The Afghan-Uzbek rail project will be one of the biggest breakthroughs in Asian transport connectivity with enormous implications for the entire region, both in terms of economic prosperity as well as political stability.
Afghanistan, Iran and Uzbekistan have already signed an agreement to develop a trans-Afghan transport corridor.
India is also seeking a railway connection with Uzbekistan and Kazakhstan, which would connect Chabahar as a gateway between Eurasia and the Indian Ocean.
Cooperation in the area of connectivity with these countries could also be pursued under the SCO framework.
Whether the official title of BRI is present or not, all these development corridors in transportation, industry and energy will participate in the main economic corridors under the BRI framework.
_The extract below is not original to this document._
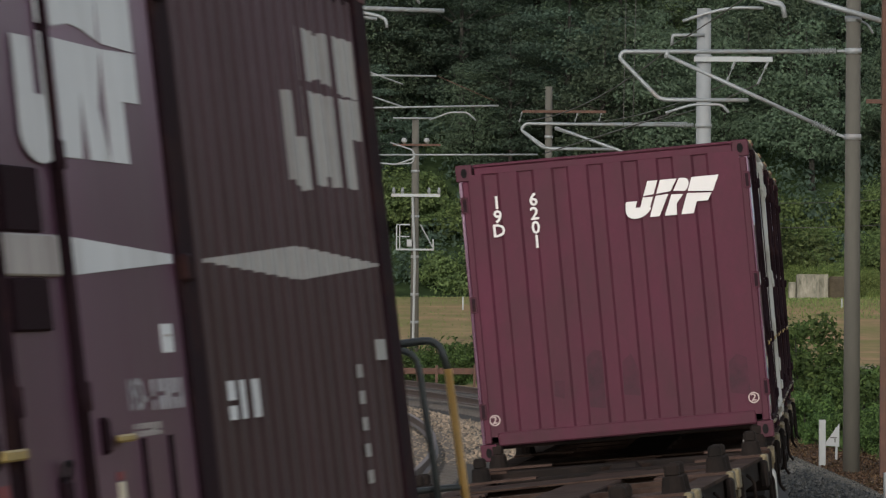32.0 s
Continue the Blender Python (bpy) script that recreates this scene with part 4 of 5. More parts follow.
    part("hand_wheel", tube(B(), [(1.2, 5.4 + 0.12 * math.cos(a), 0.74 + 0.12 * math.sin(a)) for a in [2 * math.pi * i / 16 for i in range(17)]], 0.014, 6), M_STEEL, w, smooth=True)
    # end handrails, front end
    y = -9.72
    kind, m = rail
    if kind == "gate":
        part("handrail", tube(B(), rounded([(-0.95, y, 1.0), (-0.95, y, 1.94), (0.98, y, 2.0), (1.0, y, 1.84)], 0.1), 0.02, 8), m, w, "painted tube end handrail", smooth=True)
        part("handrail_loop", tube(B(), rounded([(0.80, y - 0.02, 1.0), (0.90, y - 0.02, 1.83), (1.10, y - 0.02, 1.83), (1.18, y - 0.02, 1.0)], 0.08), 0.02, 8), m, w, smooth=True)
    elif kind == "full":
        part("handrail", tube(B(), rounded([(-1.1, y, 1.0), (-1.1, y, 2.14), (1.12, y, 2.17), (1.18, y, 1.0)], 0.09), 0.021, 8), m, w, "brown tube end handrail", smooth=True)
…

All participant countries in the BRI understand this, and they also know that cooperation is key to mutual beneficence and security.
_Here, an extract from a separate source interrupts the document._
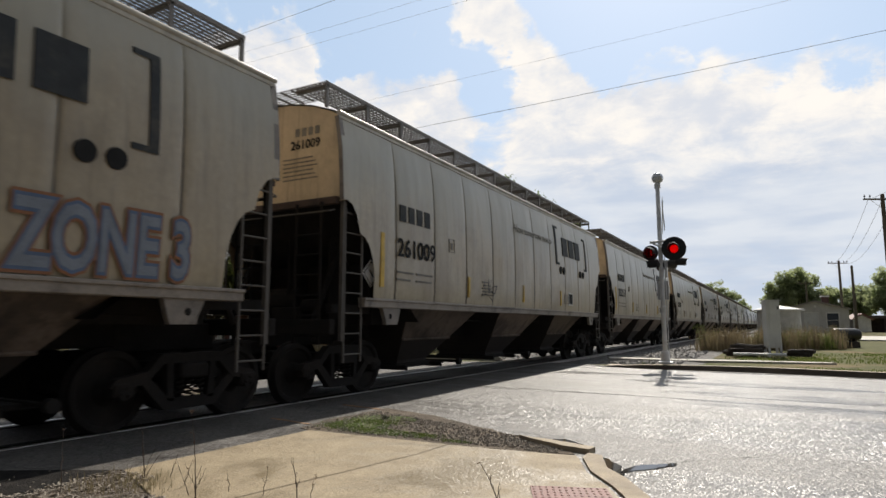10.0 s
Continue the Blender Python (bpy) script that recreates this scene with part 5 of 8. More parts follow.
    for i in range(15):
        for sx in (1, -1):
            o = part("walk_bracket", shared("bracket", lambda: bracket, GRATE), GRATE, car)
            o.location = (sx * 1.29, -0.20 + (L - 0.34) * i / 14, 4.45)
            if sx < 0:
                o.rotation_euler = (0, 0, math.pi)
    part("end_initials_bars", M().add([(x, 0.012, z) for k in range(3) for x, z in ((0.62 + k * 0.2, 4.18), (0.76 + k * 0.2, 4.18), (0.76 + k * 0.2, 4.34), (0.62 + k * 0.2, 4.34))], [(4 * k, 4 * k + 1, 4 * k + 2, 4 * k + 3) for k in range(3)]), STENCIL, car)
    lettering("25963", 0.27, STENCIL, car, Matrix.Translation((0.42, 0.010, 3.92)) @ pose(0, 0, 0, 90, 0, 0))
    st = M()
    for k in range(3):
        for y0, w in ((2.0, 0.5), (3.4, 0.35), (3.85, 0.3), (12.4, 0.5)):
            st.box(1.556, 1.562, y0, y0 + w, 1.56 + 0.06 * k, 1.585 + 0.06 * k)
    part("stencil_block", st, SILL, car)
    freight_truck(car, 1.15)
    freight_truck(car, L - 1.15)
    VEHICLES.append((car, y_front))
    return car


# ---------------------------------------------------------------- train: four-axle locomotives
def loco_truck(parent, y):
    """Four-wheel swing-hanger truck with its deep side frame, leaf springs and brake cylinders."""
    t = new("truck", shared("loco_bolster", lambda: M().box(-1.15, 1.15, -0.25, 0.25, 0.72, 0.98, 0.03).cyl((0, 0, 0.9), (0, 0, 1.2), 0.35, n=16).box(-0.75, 0.75, -1.2, -0.5, 0.45, 0.85, 0.05).box(-0.75, 0.75, 0.5, 1.2, 0.45, 0.85, 0.05), LOCO_BLACK))
    t.parent, t.location = parent, (0, y, 0)

    def frame_mesh():
        m = M()
        m.prism([(-1.85, 0.62), (-1.80, 0.95), (-1.05, 1.02), (-0.75, 0.86), (0.75, 0.86), (1.05, 1.02), (1.80, 0.95), (1.85, 0.62), (1.70, 0.55), (1.62, 0.74), (1.12, 0.74), (1.0, 0.55), (0.70, 0.50), (-0.70, 0.50), (-1.0, 0.55), (-1.12, 0.74), (-1.62, 0.74), (-1.70, 0.55)], -0.10, 0.10, "x")
        for s in (-1, 1):
            m.box(-0.14, 0.14, s * 1.37 - 0.19, s * 1.37 + 0.19, 0.36, 0.78, 0.03)
            m.cyl((0.10, s * 1.37, 0.52), (0.20, s * 1.37, 0.52), 0.13, n=14)
            m.box(0.08, 0.20, s * 0.62 - 0.10, s * 0.62 + 0.10, 0.40, 0.95, 0.02)
            m.cyl((0.16, s * 1.75, 0.86), (0.16, s * 1.45, 0.86), 0.12, n=12)
            m.tube([(0.12, s * 1.95, 0.35), (0.14, s * 1.9, 0.7), (0.14, s * 1.6, 0.98)], 0.03, 6)
            m.tube([(0.15, s * 0.75, 0.35), (0.15, s * 1.0, 0.28), (0.15, s * 1.75, 0.26)], 0.025, 6)
        for k in range(5):
            m.box(0.02, 0.14, -0.55 + 0.03 * k, 0.55 - 0.03 * k, 0.30 + k * 0.05, 0.335 + k * 0.05)
        m.box(0.0, 0.16, -0.40, 0.40, 0.20, 0.30, 0.02)
        return m

    for s in (-1, 1):
        f = part("side_frame", shared("loco_frame", frame_mesh, LOCO_BLACK), LOCO_BLACK, t)
        f.location = (s * 1.12, 0, 0)
        if s < 0:
            f.rotation_euler = (0, 0, math.pi)
    for e in (-1.37, 1.37):
        w = part("wheelset", shared("loco_wheelset", lambda: wheelset_mesh(0.508), GRIME, True), GRIME, t)
        w.location = (0, e, 0.508)
        ROLLERS.append((w, 0.508, parent))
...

Meanwhile, Gulf States shun collaboration
Generally, western-backed Persian Gulf countries such as Saudi Arabia, Qatar, and the UAE have done much to sabotage this vein of progress.
Thus far, their involvement in the BRI framework has mostly consisted of exchanging oil for technological resources to diversify their economies. They have not, however, been as eager to participate in collaborative processes with other Arab countries.
Nonetheless, the tides are changing, and one cannot maintain a wealthy island philosophy among this growing framework.
The Gulf States need a market to trade in, so that they can grow and prosper. They are therefore in no position to dictate relations with their neighbors, on whom they will grow increasingly dependent for their survival.
If the Gulf countries – some now dialogue partner states of the SCO – adhere to the guidelines of that political-economic-security organization – funding and support of Islamic terrorism is expected to slowly die out.
This would be the most effective way to isolate the attempts of the west to instigate chaos and division within West Asia.
With the BRI and Eurasian Economic Union framework working in tandem, those who are willing to abide by the multipolar framework of a win-win cooperation will make the quickest ascensions.
And those who sluggishly cling to old prejudices and outdated orders will only sink into irrelevance.